Which U.S. politicians have publicly acknowledged holding dual citizenship and which countries are involved?
Executive summary
Public, verifiable admissions of dual citizenship among U.S. politicians are limited; the most widely documented case is Senator Ted Cruz, who held Canadian citizenship at the start of his Senate career and renounced it in 2014 [1], while other widely shared claims—about members of Congress holding Somali or Israeli passports, for example—have been investigated and often found unproven or based on mistranslations and rumor [2]. There is no central U.S. registry of dual citizens among elected officials, which leaves many assertions unconfirmed and fuels proposals in Congress to require disclosure [3] [1] [4].

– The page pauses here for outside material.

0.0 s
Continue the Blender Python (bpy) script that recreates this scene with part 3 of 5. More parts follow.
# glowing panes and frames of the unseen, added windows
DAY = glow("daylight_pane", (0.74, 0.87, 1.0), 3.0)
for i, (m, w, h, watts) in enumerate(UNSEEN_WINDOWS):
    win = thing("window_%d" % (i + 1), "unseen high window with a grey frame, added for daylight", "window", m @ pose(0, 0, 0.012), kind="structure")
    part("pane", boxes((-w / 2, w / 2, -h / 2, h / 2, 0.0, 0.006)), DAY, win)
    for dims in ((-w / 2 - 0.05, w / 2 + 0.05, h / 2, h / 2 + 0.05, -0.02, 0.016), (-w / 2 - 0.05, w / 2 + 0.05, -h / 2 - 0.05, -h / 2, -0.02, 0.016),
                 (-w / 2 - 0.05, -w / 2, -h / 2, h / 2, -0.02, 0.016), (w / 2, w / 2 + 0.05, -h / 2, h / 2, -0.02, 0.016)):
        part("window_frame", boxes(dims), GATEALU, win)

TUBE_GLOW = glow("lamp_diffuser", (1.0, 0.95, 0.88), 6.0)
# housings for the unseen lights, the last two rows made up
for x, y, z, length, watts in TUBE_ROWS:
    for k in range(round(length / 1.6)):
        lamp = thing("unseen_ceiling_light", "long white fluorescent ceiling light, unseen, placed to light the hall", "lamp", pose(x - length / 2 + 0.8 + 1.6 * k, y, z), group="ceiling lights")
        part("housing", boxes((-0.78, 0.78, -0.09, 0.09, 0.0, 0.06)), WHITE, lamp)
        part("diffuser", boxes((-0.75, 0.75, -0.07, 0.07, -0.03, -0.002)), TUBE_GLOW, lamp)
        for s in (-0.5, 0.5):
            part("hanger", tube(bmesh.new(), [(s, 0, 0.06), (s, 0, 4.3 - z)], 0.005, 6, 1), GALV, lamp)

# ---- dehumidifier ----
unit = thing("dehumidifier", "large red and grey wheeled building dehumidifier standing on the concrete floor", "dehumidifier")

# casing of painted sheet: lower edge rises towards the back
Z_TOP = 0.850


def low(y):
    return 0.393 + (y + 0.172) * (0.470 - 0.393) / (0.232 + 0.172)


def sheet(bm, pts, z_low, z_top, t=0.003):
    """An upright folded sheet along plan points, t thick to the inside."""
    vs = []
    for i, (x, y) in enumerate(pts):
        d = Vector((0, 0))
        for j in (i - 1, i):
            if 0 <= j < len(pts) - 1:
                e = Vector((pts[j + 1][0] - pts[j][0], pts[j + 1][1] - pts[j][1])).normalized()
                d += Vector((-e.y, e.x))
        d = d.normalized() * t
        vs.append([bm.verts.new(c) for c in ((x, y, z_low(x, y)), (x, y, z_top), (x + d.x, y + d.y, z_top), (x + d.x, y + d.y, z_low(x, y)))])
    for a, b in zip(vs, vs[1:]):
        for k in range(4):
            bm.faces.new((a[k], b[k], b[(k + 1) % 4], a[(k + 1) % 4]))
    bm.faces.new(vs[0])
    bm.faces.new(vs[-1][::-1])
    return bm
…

1. A clear case: Ted Cruz’s Canadian citizenship and renunciation
The clearest, publicly acknowledged instance in recent American federal politics is Senator Ted Cruz, who was a dual citizen of the United States and Canada when first elected and later publicly renounced his Canadian citizenship in 2014, a fact noted in policy databases and summaries about dual-citizenship disclosure efforts [1].
2. State-level and celebrity examples that illuminate but don’t prove a trend in Washington
Outside the federal legislature, high-profile political figures have held foreign citizenship—for example, former California Governor Arnold Schwarzenegger held Austrian citizenship while serving as governor, a point discussed in public debates and reporting about eligibility and dual nationality [5]—but such examples do not translate into a comprehensive list of federal officeholders because the United States lacks a uniform disclosure or registry of dual citizenship for elected officials [3].

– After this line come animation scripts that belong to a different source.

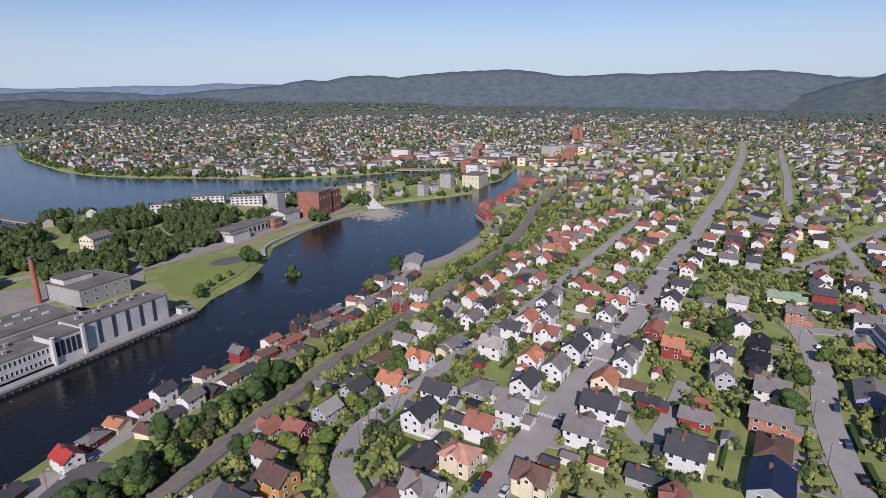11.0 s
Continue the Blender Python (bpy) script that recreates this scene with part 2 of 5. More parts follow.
def water_material(name, base, foam):
    """Dark peaty water with ripples; foam: streaks drifting down from the rapids, thinning out with distance."""
    m = bpy.data.materials.new(name)
    m.use_nodes = True
    nt, bsdf = m.node_tree, m.node_tree.nodes["Principled BSDF"]
    bsdf.inputs["Roughness"].default_value, bsdf.inputs["IOR"].default_value = 0.16, 1.33
    geo = nt.nodes.new("ShaderNodeNewGeometry")
    rip = nt.nodes.new("ShaderNodeTexNoise")
    rip.inputs["Scale"].default_value, rip.inputs["Detail"].default_value = 0.45, 6
    nt.links.new(geo.outputs["Position"], rip.inputs["Vector"])
    bump = nt.nodes.new("ShaderNodeBump")
    bump.inputs["Strength"].default_value, bump.inputs["Distance"].default_value = 0.35, 0.5
    nt.links.new(rip.outputs["Fac"], bump.inputs["Height"])
    nt.links.new(bump.outputs[0], bsdf.inputs["Normal"])
    patch = nt.nodes.new("ShaderNodeTexNoise")
    patch.inputs["Scale"].default_value, patch.inputs["Detail"].default_value = 0.012, 4
    nt.links.new(geo.outputs["Position"], patch.inputs["Vector"])
    tint = nt.nodes.new("ShaderNodeMix")
    tint.data_type = "RGBA"
    tint.inputs[6].default_value, tint.inputs[7].default_value = (*base, 1), (*(0.6 * c for c in base), 1)
    nt.links.new(patch.outputs["Fac"], tint.inputs[0])
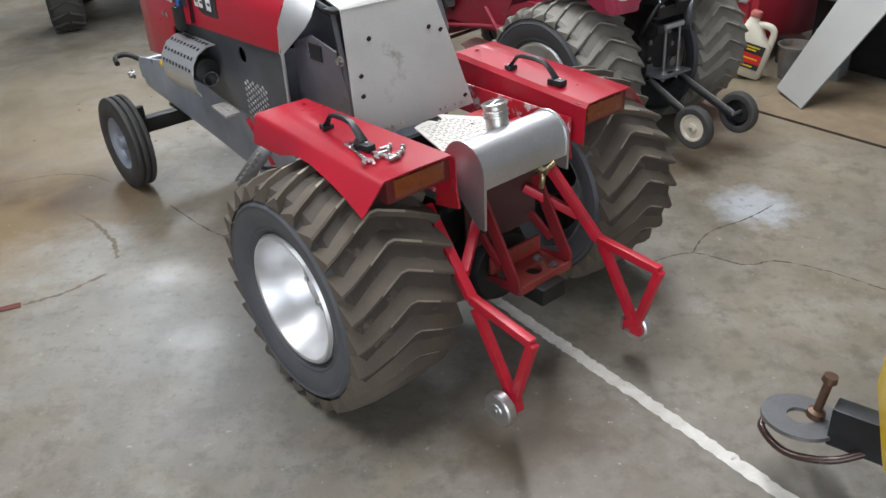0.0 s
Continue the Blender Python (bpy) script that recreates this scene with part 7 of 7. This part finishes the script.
# ---- yellow machine corner near the start, with a rusty tow plate ----
ym = thing("yellow_machine", "yellow and black machine corner with a rusty tow plate", "machine", pose(1.195, 1.745, 0, 0, 0, -20))
part("black_beam", bar(B(), (-0.11, 0.03, 0.20), (0.5, -0.15, 0.22), 0.05, 0.10), BLACK, ym)
part("yellow_body", box(B(), 0.195, 0.0, 0.355, 0.45, 0.3, 0.26, bevel=0.03), YEL, ym)
part("tow_plate", lathe(B(), [(0.03, 0), (0.085, 0), (0.085, 0.01), (0.03, 0.01)], (-0.17, 0.06, 0.16), (0, 0.1, 1), 28, True), STEEL, ym, "rusty round tow plate")
part("tow_pin", lathe(B(), [(0, 0), (0.02, 0), (0.02, 0.015), (0.01, 0.02), (0.01, 0.10), (0.017, 0.105), (0.015, 0.12), (0, 0.12)], (-0.14, 0.07, 0.17), (0.1, 0, 1), 18), surf("rusty_pin", (0.14, 0.08, 0.05), (0.1, 0.06, 0.04), 0.5, 0.5), ym)
part("tow_hook", tube(B(), [(-0.23, 0.1, 0.13), (-0.245, 0.05, 0.12), (-0.19, -0.015, 0.12), (-0.1, -0.03, 0.14), (-0.02, 0.0, 0.17)], 0.009), RUST, ym)
part("machine_leg", box(B(), 0.3, -0.05, 0.1, 0.3, 0.2, 0.2, bevel=0.01), IRON, ym)
floor_scrap = thing("paper_scrap", "crumpled scrap of white paper on the floor", "paper", pose(-0.50, 3.86, 0))
part("scrap", skin(B(), [[(-0.06, -0.05, 0.002), (0, -0.055, 0.012), (0.06, -0.04, 0.002)], [(-0.07, 0.0, 0.01), (0, 0.0, 0.02), (0.07, 0.0, 0.008)], [(-0.05, 0.06, 0.002), (0, 0.055, 0.008), (0.05, 0.05, 0.002)]], 0.001), PAPER, floor_scrap)
rg = thing("red_bar", "short red steel bar lying on the floor", "bar", pose(-1.95, 2.33, 0, 0, 0, 30))
part("bar", box(B(), 0, 0, 0.015, 0.3, 0.05, 0.03, bevel=0.004), surf("rust_red_bar", (0.25, 0.05, 0.03), (0.18, 0.04, 0.03), 0.6), rg)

3. Rumors, translations and contested claims in Congress: Ilhan Omar and others
Social-media storms have accused members of Congress—including Rep. Ilhan Omar—of holding dual citizenship based on mistranslations or misinterpretations of speeches and other flimsy evidence; fact-checkers such as Snopes have documented how those claims spread and how many of them remain unsubstantiated or false, demonstrating the limits of public reporting on allegiance and passports [2].
4. Why it’s hard to compile a definitive list: law, reporting gaps and proposed fixes
U.S. law imposes citizenship requirements for specific offices (the presidency must be “natural born,” senators and representatives must meet minimum citizenship durations), but it does not require elected officials to surrender other nationalities nor does it maintain a centralized public list of who holds dual nationality, a lacuna highlighted by reporting on citizens seeking second passports and by legislative proposals such as the Dual Citizenship Disclosure Act and related bills pushed in Congress [6] [3] [4] [1].

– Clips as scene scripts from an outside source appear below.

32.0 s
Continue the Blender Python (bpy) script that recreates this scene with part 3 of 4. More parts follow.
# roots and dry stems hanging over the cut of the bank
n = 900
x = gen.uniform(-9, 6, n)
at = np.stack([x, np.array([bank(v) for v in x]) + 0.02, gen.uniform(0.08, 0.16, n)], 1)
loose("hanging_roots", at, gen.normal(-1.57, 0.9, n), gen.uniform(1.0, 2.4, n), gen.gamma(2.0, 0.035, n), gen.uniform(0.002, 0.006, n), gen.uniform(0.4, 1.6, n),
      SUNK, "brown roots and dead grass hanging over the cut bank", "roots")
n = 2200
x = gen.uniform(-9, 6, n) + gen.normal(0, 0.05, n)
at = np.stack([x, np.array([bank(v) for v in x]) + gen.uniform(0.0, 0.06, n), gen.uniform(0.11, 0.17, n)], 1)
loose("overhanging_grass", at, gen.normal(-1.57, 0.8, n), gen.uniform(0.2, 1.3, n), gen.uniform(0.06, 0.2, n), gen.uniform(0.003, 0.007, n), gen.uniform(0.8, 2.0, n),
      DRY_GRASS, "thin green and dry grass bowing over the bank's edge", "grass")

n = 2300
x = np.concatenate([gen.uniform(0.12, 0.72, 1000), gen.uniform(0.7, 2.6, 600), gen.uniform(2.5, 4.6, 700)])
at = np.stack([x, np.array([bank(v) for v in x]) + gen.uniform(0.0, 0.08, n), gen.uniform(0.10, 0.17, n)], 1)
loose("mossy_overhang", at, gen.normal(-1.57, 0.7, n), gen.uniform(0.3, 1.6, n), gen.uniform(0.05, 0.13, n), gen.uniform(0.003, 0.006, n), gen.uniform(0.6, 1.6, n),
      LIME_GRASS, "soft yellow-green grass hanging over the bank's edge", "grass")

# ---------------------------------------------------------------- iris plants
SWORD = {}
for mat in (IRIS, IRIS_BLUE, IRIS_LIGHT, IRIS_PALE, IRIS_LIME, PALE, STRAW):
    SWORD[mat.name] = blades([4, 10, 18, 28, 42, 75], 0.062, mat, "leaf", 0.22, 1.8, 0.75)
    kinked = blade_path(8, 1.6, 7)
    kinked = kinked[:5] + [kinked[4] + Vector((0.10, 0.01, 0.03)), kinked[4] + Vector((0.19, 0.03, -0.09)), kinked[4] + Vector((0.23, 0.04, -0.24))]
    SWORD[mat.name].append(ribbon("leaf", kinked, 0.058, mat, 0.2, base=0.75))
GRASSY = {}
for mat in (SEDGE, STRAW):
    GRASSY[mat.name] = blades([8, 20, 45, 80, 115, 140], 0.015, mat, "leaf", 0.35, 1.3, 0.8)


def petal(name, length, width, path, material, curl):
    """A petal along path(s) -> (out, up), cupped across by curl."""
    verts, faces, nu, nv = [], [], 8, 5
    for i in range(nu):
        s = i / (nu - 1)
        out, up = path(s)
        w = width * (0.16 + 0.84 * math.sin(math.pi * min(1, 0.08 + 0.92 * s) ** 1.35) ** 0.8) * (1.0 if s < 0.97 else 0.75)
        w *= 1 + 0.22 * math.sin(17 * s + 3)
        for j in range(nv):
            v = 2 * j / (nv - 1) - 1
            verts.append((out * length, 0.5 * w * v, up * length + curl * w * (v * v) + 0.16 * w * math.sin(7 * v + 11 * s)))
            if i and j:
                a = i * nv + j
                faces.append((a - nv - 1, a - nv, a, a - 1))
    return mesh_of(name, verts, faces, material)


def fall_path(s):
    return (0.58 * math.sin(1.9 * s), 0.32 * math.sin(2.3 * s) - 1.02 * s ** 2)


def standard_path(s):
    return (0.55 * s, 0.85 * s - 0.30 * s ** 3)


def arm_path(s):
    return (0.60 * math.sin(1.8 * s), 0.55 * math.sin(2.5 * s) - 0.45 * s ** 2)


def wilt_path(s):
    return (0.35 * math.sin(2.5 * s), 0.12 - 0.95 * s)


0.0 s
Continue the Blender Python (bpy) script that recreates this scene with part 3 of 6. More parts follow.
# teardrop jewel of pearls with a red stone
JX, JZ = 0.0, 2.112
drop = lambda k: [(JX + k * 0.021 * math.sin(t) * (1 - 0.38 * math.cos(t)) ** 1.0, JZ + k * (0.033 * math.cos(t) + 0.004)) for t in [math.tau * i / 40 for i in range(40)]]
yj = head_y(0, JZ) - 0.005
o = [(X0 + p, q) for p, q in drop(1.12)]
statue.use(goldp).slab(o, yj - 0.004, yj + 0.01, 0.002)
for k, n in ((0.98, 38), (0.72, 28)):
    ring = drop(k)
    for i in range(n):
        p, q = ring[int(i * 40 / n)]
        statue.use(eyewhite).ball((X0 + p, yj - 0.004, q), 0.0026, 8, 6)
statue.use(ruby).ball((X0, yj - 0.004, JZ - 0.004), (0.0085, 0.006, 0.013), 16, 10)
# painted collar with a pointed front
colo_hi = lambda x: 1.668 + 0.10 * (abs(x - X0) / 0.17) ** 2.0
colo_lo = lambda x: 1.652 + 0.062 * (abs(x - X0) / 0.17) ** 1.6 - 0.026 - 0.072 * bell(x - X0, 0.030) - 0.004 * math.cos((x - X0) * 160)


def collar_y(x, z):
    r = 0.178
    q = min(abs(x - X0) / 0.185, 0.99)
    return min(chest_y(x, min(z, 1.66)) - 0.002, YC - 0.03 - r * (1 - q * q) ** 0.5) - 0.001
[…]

5. What is verifiable today, and what remains in rumor-land
What can be stated confidently from the provided reporting is that Senator Ted Cruz held and then renounced Canadian citizenship [1], that some well-known public figures (e.g., Schwarzenegger) have held foreign citizenship while in office at other levels [5], and that social-media claims about multiple current members of Congress holding specific foreign citizenships have been investigated and often found to lack credible evidence [2]; beyond those documented examples, the absence of mandatory disclosure and a central registry means many published lists, social posts and partisan claims cannot be fully verified with the sources provided [3] [7].